For over a year now this website has consistently questioned price caps on payday loans as a bad thing for consumers and a good thing for lenders. We want to break things down and ask just why if lenders have lost hundreds of millions – where is the legal challenge?
We find it absolutely astonishing to believe that there is a group of people out there who claim to be money experts, some of them TV celebrities, some MP’s who celebrate the fact that they have shrank a £1 billion a year industry down to about £200m and think they have won. It’s almost like a scene from Yes Minister where Sir Humphrey makes out he’s lost where he’s really won.
If you start to look at this logically, some of the biggest players in the industry should have just lost £40-£50m a year each in income after the caps. Yet strangely, none of them is willing to throw £50,000 at a Judicial Review - bizarre!
This is strange because the legality of Price Caps is highly dubious. We have looked over the issue and there are several contentious legal arguments that would appear to render the cap unlawful in our opinion.
The FCA is subject to having its decisions questioned in the High Court via the means of a judicial review. The costs are not significant and the potential benefits of it are worth hundreds of millions per year – if you listen to so-called experts.

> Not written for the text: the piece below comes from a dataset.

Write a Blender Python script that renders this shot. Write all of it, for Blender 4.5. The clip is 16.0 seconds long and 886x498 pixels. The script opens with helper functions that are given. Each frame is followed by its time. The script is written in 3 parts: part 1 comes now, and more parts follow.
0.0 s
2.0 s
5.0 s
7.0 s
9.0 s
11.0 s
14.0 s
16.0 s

To be fair to the FCA, the treasury have given very unclear instructions to the FCA that allows the treasury to blame the FCA when this goes wrong. The treasury never said “please implement price caps”, the treasury basically told the FCA to implement caps that ensure XYZ still happen and maybe X isn’t always X and Y isn’t always Y. In other words the treasury has enough wiggle room to blame the FCA if it doesn’t like the results it is seeing – the rest of us would call it sitting on the fence.
So why isn’t there a Judicial Review request – even if it has little hope?

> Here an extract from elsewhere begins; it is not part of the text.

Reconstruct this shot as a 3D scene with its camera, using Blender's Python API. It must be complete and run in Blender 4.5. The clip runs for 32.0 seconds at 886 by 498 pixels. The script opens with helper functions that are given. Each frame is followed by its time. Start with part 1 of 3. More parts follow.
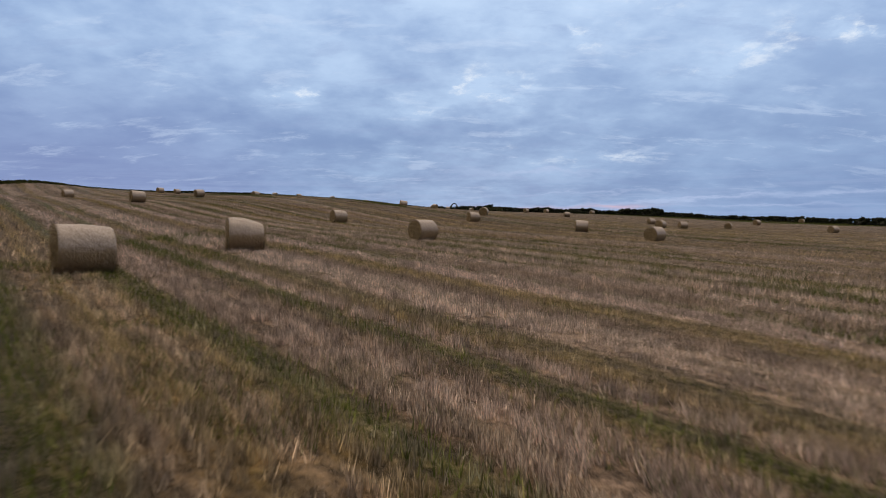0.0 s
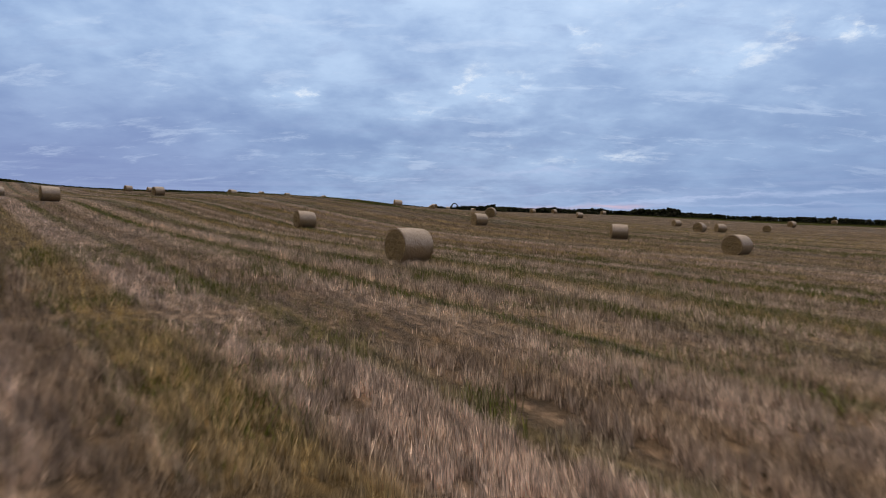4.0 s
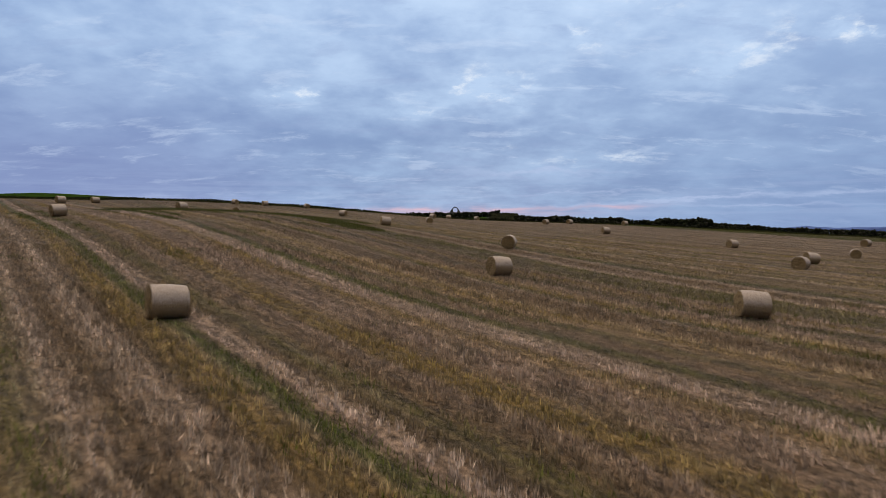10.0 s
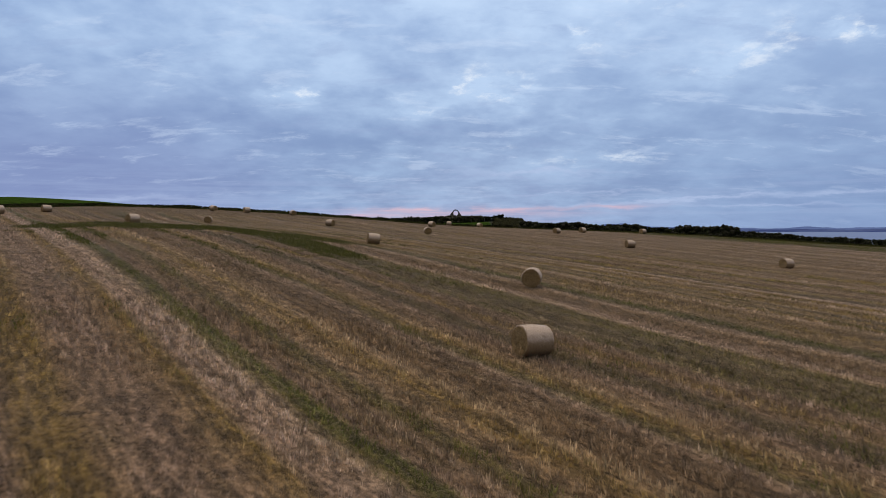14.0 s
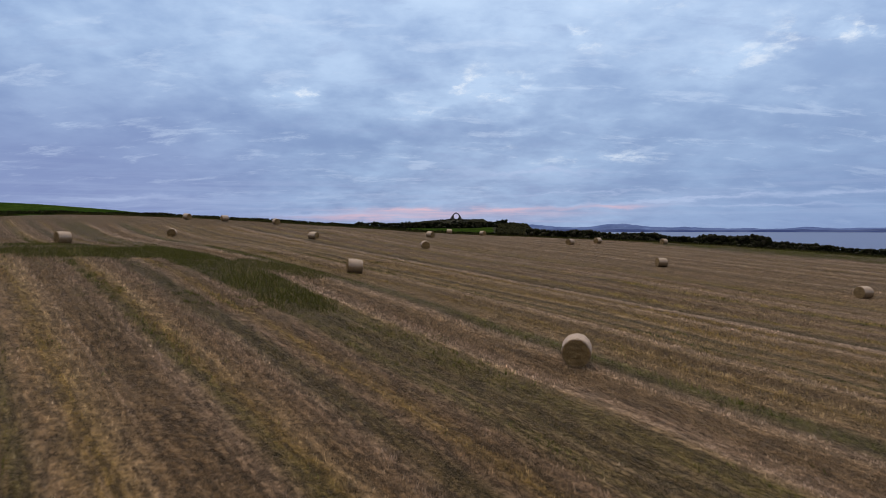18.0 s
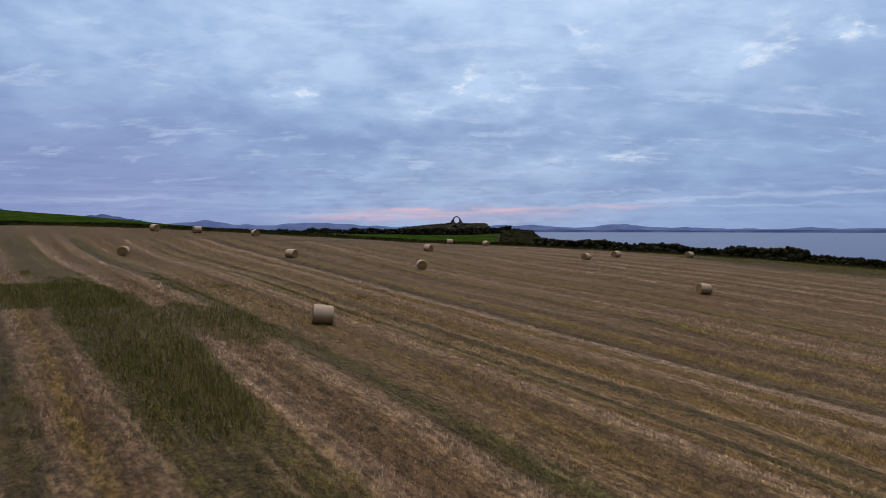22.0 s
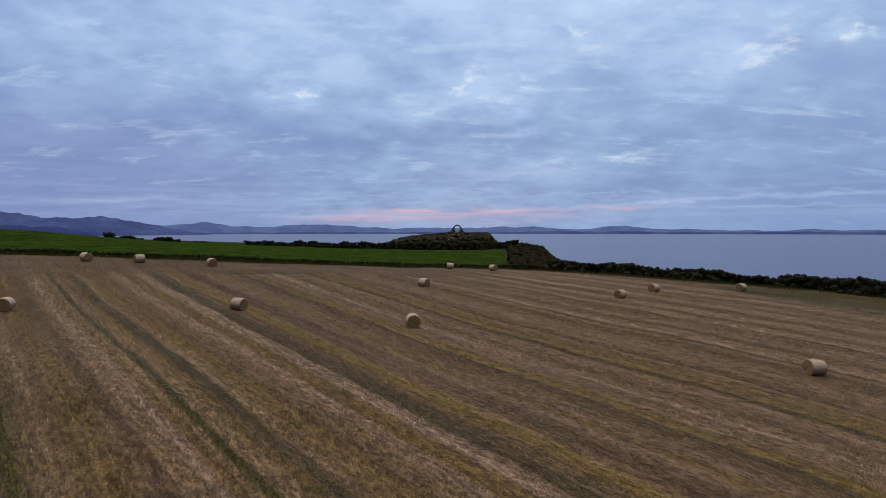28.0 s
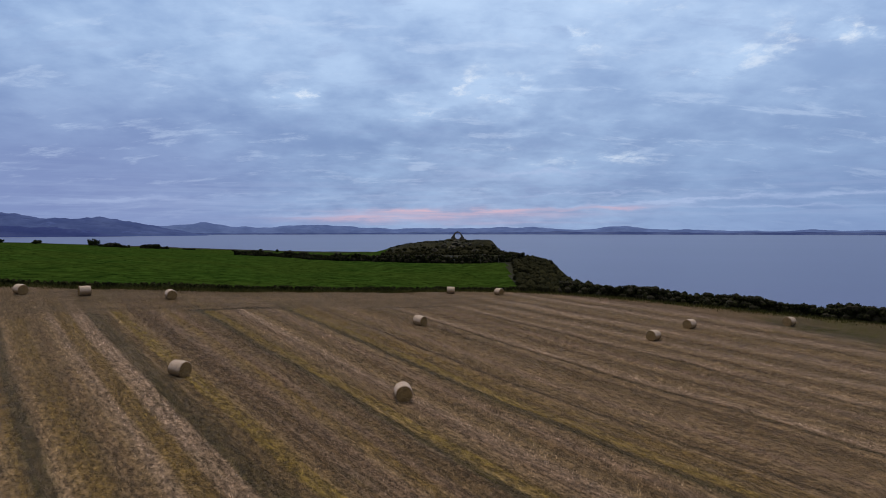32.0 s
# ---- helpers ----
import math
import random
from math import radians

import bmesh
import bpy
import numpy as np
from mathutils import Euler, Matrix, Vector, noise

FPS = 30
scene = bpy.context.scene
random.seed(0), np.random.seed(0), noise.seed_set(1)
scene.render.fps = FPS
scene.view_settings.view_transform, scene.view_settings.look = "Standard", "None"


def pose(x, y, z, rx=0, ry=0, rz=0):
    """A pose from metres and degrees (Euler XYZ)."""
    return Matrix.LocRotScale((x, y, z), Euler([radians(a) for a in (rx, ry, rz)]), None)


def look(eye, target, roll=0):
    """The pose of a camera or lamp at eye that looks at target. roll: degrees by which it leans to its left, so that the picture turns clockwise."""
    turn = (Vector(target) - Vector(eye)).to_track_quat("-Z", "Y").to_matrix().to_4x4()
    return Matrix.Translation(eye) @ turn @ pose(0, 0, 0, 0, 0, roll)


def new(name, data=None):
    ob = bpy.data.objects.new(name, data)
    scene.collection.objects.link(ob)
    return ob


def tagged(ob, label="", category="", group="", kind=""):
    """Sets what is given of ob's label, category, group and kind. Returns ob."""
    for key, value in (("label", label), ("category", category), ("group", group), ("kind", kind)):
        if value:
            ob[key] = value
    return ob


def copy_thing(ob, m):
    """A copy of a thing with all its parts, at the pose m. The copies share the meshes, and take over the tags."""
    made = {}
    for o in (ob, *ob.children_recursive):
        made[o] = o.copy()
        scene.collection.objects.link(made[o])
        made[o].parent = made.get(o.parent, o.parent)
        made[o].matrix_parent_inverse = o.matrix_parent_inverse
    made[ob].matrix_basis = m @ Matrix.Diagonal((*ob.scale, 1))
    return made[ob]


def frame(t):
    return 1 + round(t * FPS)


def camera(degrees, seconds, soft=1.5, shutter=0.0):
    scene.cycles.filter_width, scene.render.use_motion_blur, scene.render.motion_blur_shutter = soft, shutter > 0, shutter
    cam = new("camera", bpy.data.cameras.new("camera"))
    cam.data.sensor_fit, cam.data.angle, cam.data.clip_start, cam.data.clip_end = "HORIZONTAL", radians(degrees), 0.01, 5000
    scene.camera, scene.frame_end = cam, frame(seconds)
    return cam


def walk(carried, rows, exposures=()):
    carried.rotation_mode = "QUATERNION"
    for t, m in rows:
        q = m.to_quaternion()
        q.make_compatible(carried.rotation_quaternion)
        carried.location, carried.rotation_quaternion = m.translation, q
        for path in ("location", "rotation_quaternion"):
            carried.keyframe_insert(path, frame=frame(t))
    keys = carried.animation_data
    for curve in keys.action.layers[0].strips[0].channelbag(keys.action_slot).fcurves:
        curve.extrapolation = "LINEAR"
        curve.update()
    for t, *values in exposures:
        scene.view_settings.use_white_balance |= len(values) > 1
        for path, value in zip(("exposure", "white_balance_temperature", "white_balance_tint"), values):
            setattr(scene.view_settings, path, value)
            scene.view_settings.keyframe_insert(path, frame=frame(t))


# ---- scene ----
cam = camera(71.0, 32.0, soft=0.9, shutter=0.6)
PATH = [
    (0, pose(0.000, 0.000, 0.000, 88.202, 0, 0)),
    (1, pose(0.012, 3.346, -0.012, 88.202, 0, 0)),
    (2, pose(0.024, 6.691, 0.002, 88.202, 0, 0)),
    (2.5, pose(0.030, 8.386, -0.002, 88.202, 0, 0)),
    (3, pose(0.036, 10.107, 0.048, 88.202, 0, 0)),
    (3.5, pose(0.042, 11.862, 0.244, 88.202, 0, 0)),
    (4, pose(0.047, 13.643, 0.504, 88.202, 0, 0)),
    (4.5, pose(0.053, 15.442, 0.782, 88.202, 0, 0)),
    (5, pose(0.058, 17.250, 1.071, 88.202, 0, 0)),
    (6, pose(0.066, 20.851, 1.605, 88.202, 0, 0)),
    (7, pose(0.072, 24.424, 2.125, 88.202, 0, 0)),
    (8, pose(0.075, 27.992, 2.646, 88.202, 0, 0)),
    (9, pose(0.075, 31.553, 3.163, 88.202, 0, 0)),
    (10, pose(0.074, 35.103, 3.678, 88.202, 0, 0)),
    (11, pose(0.072, 38.645, 4.188, 88.202, 0, 0)),
    (12, pose(0.070, 42.181, 4.694, 88.202, 0, 0)),
    (13, pose(0.069, 45.707, 5.201, 88.202, 0, 0)),
    (14, pose(0.070, 49.220, 5.712, 88.202, 0, 0)),
    (15, pose(0.072, 52.715, 6.228, 88.202, 0, 0)),
    (16, pose(0.078, 56.189, 6.746, 88.202, 0, 0)),
    (17, pose(0.087, 59.635, 7.269, 88.202, 0, 0)),
    (18, pose(0.097, 63.054, 7.799, 88.202, 0, 0)),
    (19, pose(0.110, 66.455, 8.325, 88.202, 0, 0)),
    (20, pose(0.125, 69.849, 8.850, 88.202, 0, 0)),
    (21, pose(0.141, 73.246, 9.397, 88.202, 0, 0)),
    (22, pose(0.158, 76.655, 9.988, 88.202, 0, 0)),
    (23, pose(0.177, 80.081, 10.642, 88.202, 0, 0)),
    (24, pose(0.196, 83.515, 11.334, 88.202, 0, 0)),
    (25, pose(0.216, 86.953, 12.022, 88.202, 0, 0)),
    (26, pose(0.237, 90.386, 12.674, 88.239, 0, 0)),
    (27, pose(0.257, 93.810, 13.310, 88.277, 0, 0)),
    (28, pose(0.278, 97.216, 13.971, 88.306, 0, 0)),
    (29, pose(0.298, 100.604, 14.696, 88.306, 0, 0)),
    (30, pose(0.317, 103.978, 15.511, 88.306, 0, 0)),
    (31, pose(0.336, 107.348, 16.378, 88.306, 0, 0)),
    (32, pose(0.354, 110.720, 17.245, 88.306, 0, 0)),
]
walk(cam, PATH, [(0.0, 0.0, 6500, 10), (20.0, 0.0, 6500, 10), (28.0, -0.08, 6330, 10), (32.0, -0.08, 6300, 10)])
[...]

This is where we first rely on our own knowledge of the industry and as we no longer offer these types of loans we can be very open on the subject. However we are speculating for some of it – as we don’t know and we will openly admit that we don’t know. Some of it is based on logic though; take a look at some of our reasoning.
The first reason maybe that the big players in the industry actually like the cap. Just because you hurt payday products, doesn’t mean you hurt payday lenders. The parent companies behind payday lenders usually have side brands that offer 12 month type loans, which earn more profit per customer than payday loans. After all, they roll over 12 times compared to the 2 that Payday products were allowed to roll over before the cap.
By removing the viability of payday products, it forces people onto the types of loans that are more profitable for lenders. The interest rates look lower, but in real cash terms it costs more. It allows the FCA and politicians to say that they brought interest rates in the industry down to 100% from 5000%. Again - totally ignoring the fact that the poor members of the public are now paying more for these headlines and probably lack the education to understand why things are now worse for them.
The second reason (this is almost total speculation): In sort of contradiction to the first reason - Has the FCA given assurances to the industry that the price cap will be raised significantly in 2016-17?
The level of the price cap is set to be reviewed in late 2016, although it appears that it is constantly under review if you follow what the FCA say.
We have contacts in the industry, two of whom appear to be hinting at the fact that the cap will be raised to £40 per hundred, raising maximum charge per loan principle to 200% at the review in 2016 and will the new rate come into effect in January 2017 – if the FCA waits that long. The FCA may act before that date due to the fact that people are being forced onto longer term loans and take out higher valued loans at more costs. Problem being that there is an election on the horizon and nobody knows how this will affect the short term political environment.
If this is true, it could be in both parties’ interests to keep it out of the courts. It could take a year or so to resolve in the courts and by which time the cap maybe effectively over anyway.
There is another indication that the cap won’t last, we are still checking our facts before writing about it but we are reasonably confident that there are solid indications in the public domain that the price cap is temporary.
Summary
We have speculated a fair bit about the reasons why there is a lack of a Judicial Review. None of them are positive for members of the public and none of them results in cheaper prices for users. The changes have worked well for lenders in that they make more money, worked well for politicians and FCA in that APR’s have dropped - even though they are now more expensive in cash terms.
The bottom line is that an industry worth hundreds of millions seems to have voluntarily put its head in a noose without a fight – why? If it wasn’t all for show!